- With Black Friday and Cyber Monday on the horizon, brands are preparing to enter the busiest quarter of the year.
- Economic uncertainty is prompting cautious spending by consumers.
- What is it that makes a D2C sales strategy truly effective?
Across the globe, but particularly in Europe, multiple economic factors are having a knock-on effect on consumer spending. The continuing energy crisis is one of those, with utility bills expected to hit record highs this winter. Alongside this, rising inflation is causing consumers to tighten their purse strings even further, with growing anxiety translating to limited spending.
Meeting Consumer Demand
McKinsey’s latest European Consumer Pulse Survey, released in October, showed that consumer confidence remains low across the region.

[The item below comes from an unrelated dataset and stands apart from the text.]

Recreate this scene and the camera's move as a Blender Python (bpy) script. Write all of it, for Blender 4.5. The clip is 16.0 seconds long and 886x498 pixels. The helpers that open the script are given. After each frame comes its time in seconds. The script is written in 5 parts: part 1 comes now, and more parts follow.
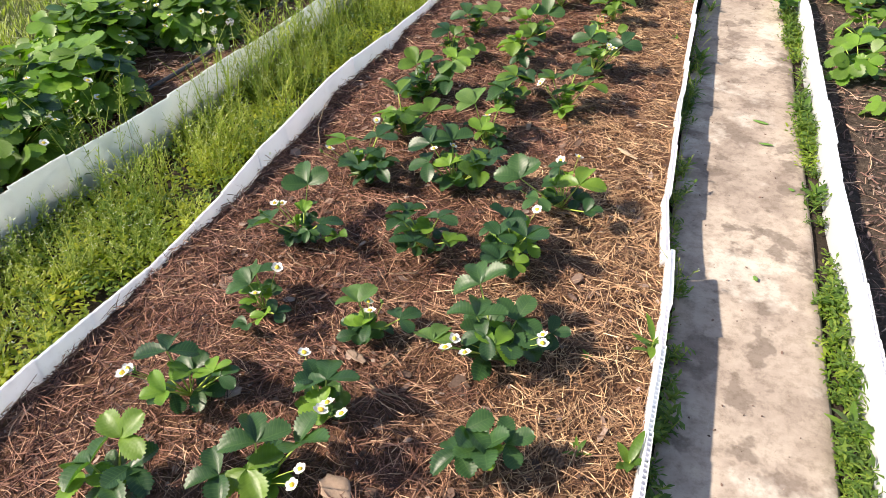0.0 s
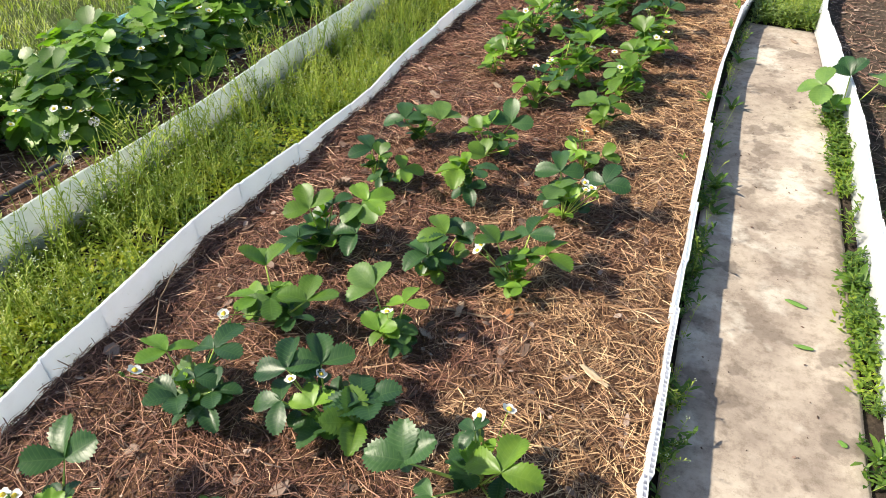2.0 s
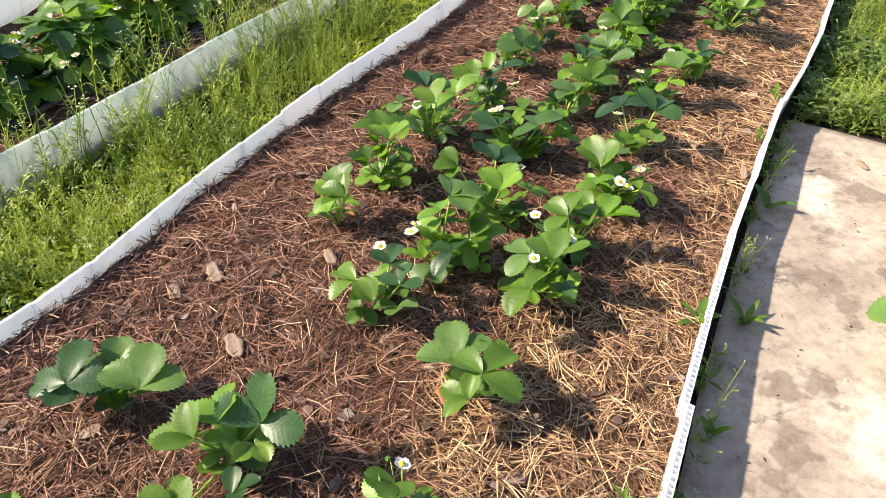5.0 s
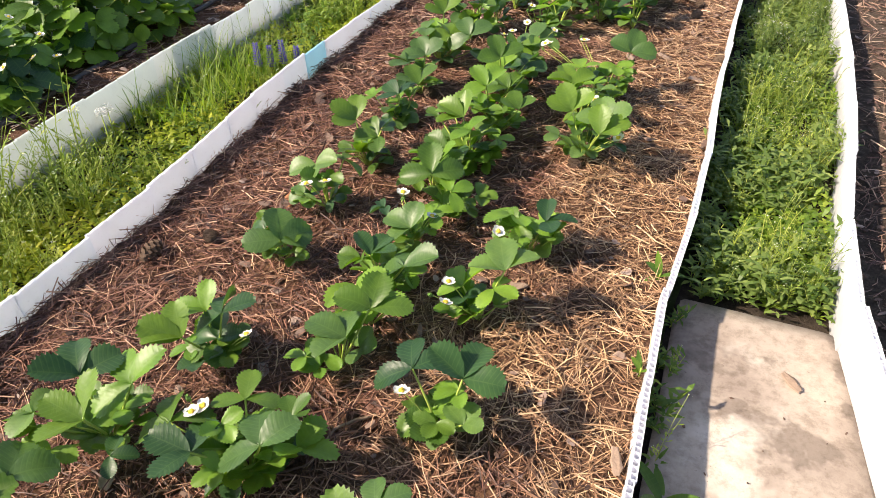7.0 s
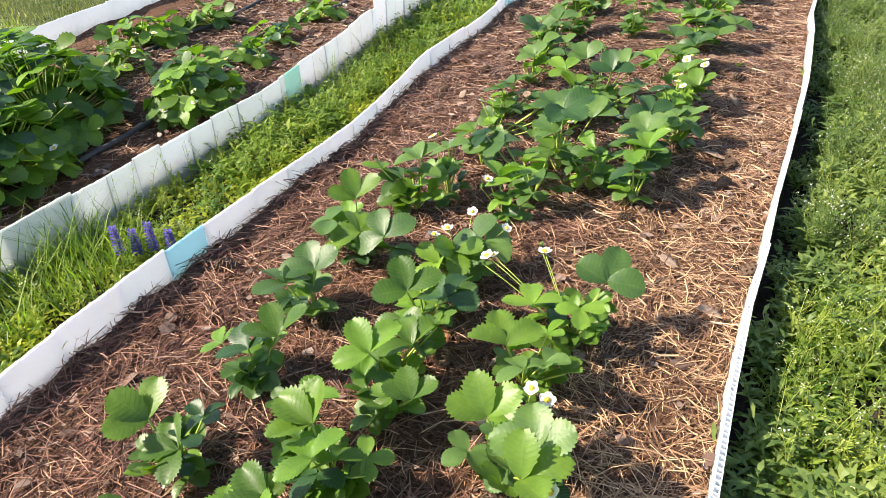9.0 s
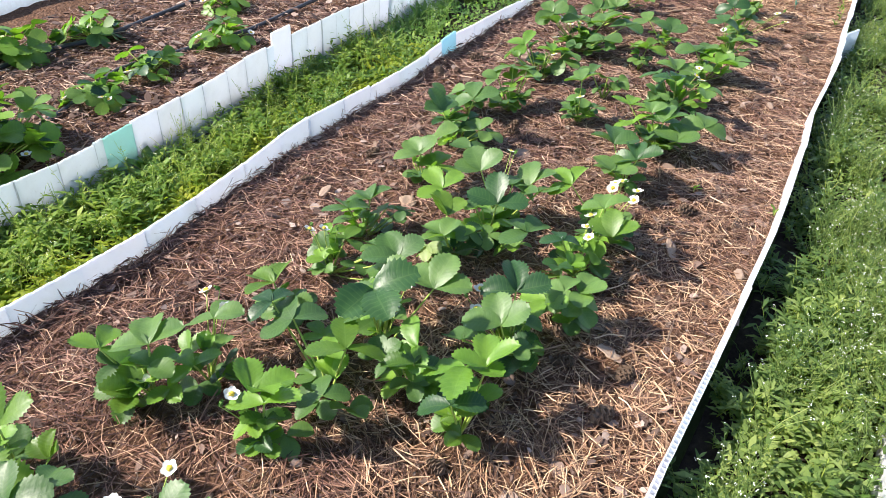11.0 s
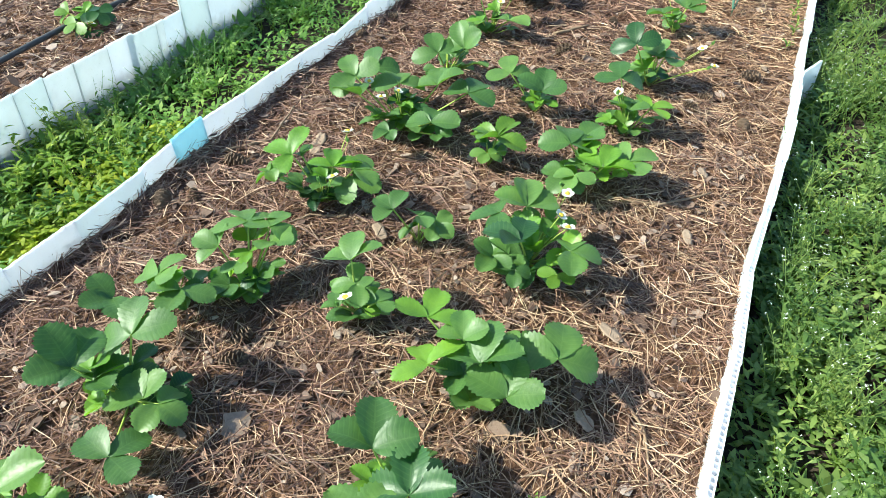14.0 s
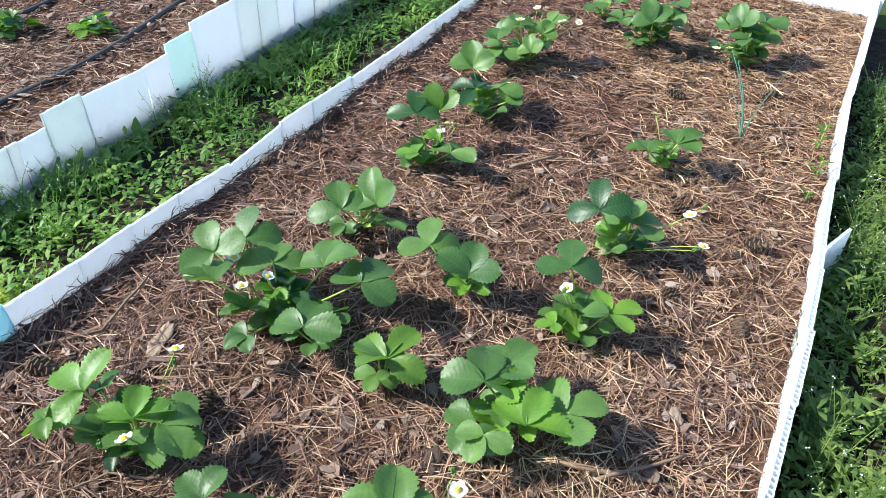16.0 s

At the same time, many brands have reacted to recent supply chain disruptions and have been working to become more resilient, aiming to have warehouses full of stock to reach their customers quickly regardless of geographical location. Within a D2C strategy, brands can work to ease these supply chain challenges, creating revenue streams which are less dependent on third-party marketplaces and more focused on the end customer.
During peak season, when consumers are actively seeking out discounted goods in the run-up to the holidays, brands have an opportunity to regain control. While there are uncertainties in the market, growth is still expected within e-commerce. For brands, it is important to partner with a logistics partner that has the supply chain capabilities, geographical reach, and investment power.

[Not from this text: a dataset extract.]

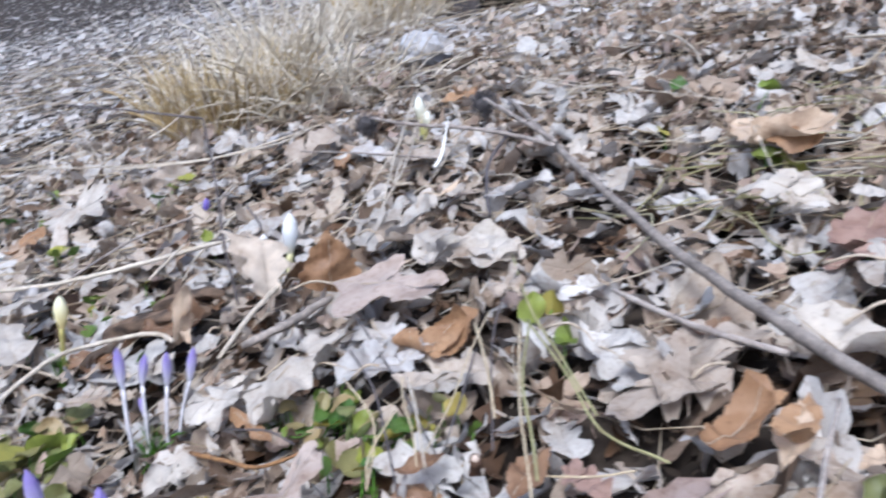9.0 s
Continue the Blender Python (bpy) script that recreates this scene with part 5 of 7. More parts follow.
fallen_leaf("scrap", "grey", (-0.505, 0.090, 0.034), (-0.470, 0.087, 0.034), 226, 0.8, 0.3, 0.2, 0.05, 0)
fallen_leaf("oak", "tan", (-0.275, 0.219, 0.034), (-0.243, 0.244, 0.034), 228, 0.8, 0.3, 0.2, 0.05, 0)
fallen_leaf("oval", "pink", (-0.231, 0.229, 0.034), (-0.207, 0.247, 0.034), 229, 0.9, 0.3, 0.2, 0.05, 0)
fallen_leaf("oak", "pink", (-0.271, 0.150, 0.034), (-0.220, 0.145, 0.034), 230, 0.9, 0.3, 0.2, 0.05, 0)
fallen_leaf("round", "white", (-0.516, 0.392, 0.036), (-0.451, 0.416, 0.036), 231, 0.8, 0.4, 0.2, 0.08, 0)
green_plant([(-0.589, -0.062, 0.033, 0.0077), (-0.569, -0.061, 0.033, 0.0091), (-0.570, -0.041, 0.033, 0.0072), (-0.550, -0.050, 0.033, 0.0069), (-0.546, -0.036, 0.033, 0.0059), (-0.609, -0.057, 0.033, 0.0063), (-0.593, -0.043, 0.033, 0.0057), (-0.527, -0.049, 0.033, 0.0062), (-0.551, -0.070, 0.033, 0.0057)], M_DULL_GREEN, "low olive-green leaves between brown leaves")
green_plant([(-0.705, -0.201, 0.034, 0.0107), (-0.712, -0.183, 0.034, 0.0104), (-0.695, -0.173, 0.034, 0.0090), (-0.674, -0.209, 0.034, 0.0095), (-0.722, -0.165, 0.034, 0.0075), (-0.740, -0.195, 0.034, 0.0063)], M_DULL_GREEN, "low olive-green leaves between dry leaves")
fallen_twig("twig", M_DARK_TWIG, 0.0008, 0.0007, [(-0.612, -0.016, 0.036), (-0.556, -0.032, 0.036), (-0.508, -0.053, 0.034), (-0.473, -0.069, 0.030)], "thin dark stem across a hollow")
fallen_twig("twig", M_DARK_TWIG, 0.0009, 0.0008, [(-0.611, -0.094, 0.034), (-0.582, -0.083, 0.034), (-0.559, -0.078, 0.030)], "thin dark stem")
fallen_twig("twig", M_DARK_TWIG, 0.0008, 0.0008, [(-0.540, 0.025, 0.036), (-0.511, -0.005, 0.036), (-0.479, -0.040, 0.034)], "thin dark stem")
fallen_twig("dry_stalk", M_PALE_STALK, 0.0009, 0.0008, [(-0.546, -0.017, 0.038), (-0.513, -0.033, 0.038), (-0.473, -0.055, 0.036)], "thin pale stem")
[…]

By embracing a D2C strategy, brands can learn much more about the people buying their products and capitalize on the lifetime value of a customer. By acquiring data upon purchase, such as names, physical addresses and email addresses, brands can build more accurate customer profiles and begin to better understand their interests and spending habits. Fundamentally, data insights from D2C e-commerce assist brands in building a customer base, attracting new customers, and driving product development by tailoring their goods to the needs of their current and future customers.
Agility And Resilience
To effectively manage inventory and operate a streamlined D2C sales strategy, brands need to embrace omni-channel fulfillment to maintain agility and resilience within their entire end-to-end supply chain. Omnichannel fulfillment allows brands to set up multiple distribution centers across the supply chain, putting their products closer to market and allowing them to deliver orders to retailers, wholesalers or directly to their customers from one inventory holding position.
This approach, rather than operating separate fulfillment centers for B2B, B2C and D2C sales, allows brands to deliver faster, make decisions quickly about where stock needs to be, and serve multiple channels from one centralized inventory, thus mitigating the risk of overstocking and excessive working capital demand.
Finding The right Partner
As we approach the retail sector’s peak season, against the backdrop of reduced overall consumer spending, brands need to embrace a sales strategy which will allow them to maximize inventory control while building closer relationships with their customers. A robust D2C strategy requires a retailer to have brand awareness and brand value, but also the infrastructure to capture customer data and the right logistics partner to help them deliver on what they promise through streamlined and straightforward logistics.
With Maersk, retailers can harness the power of D2C e-commerce, accelerating their growth strategies and bringing greater agility and resilience to their operations. In the current economic climate, very little is predictable, but retailers are being presented with an opportunity to drive their D2C strategies to meet the current needs of consumers.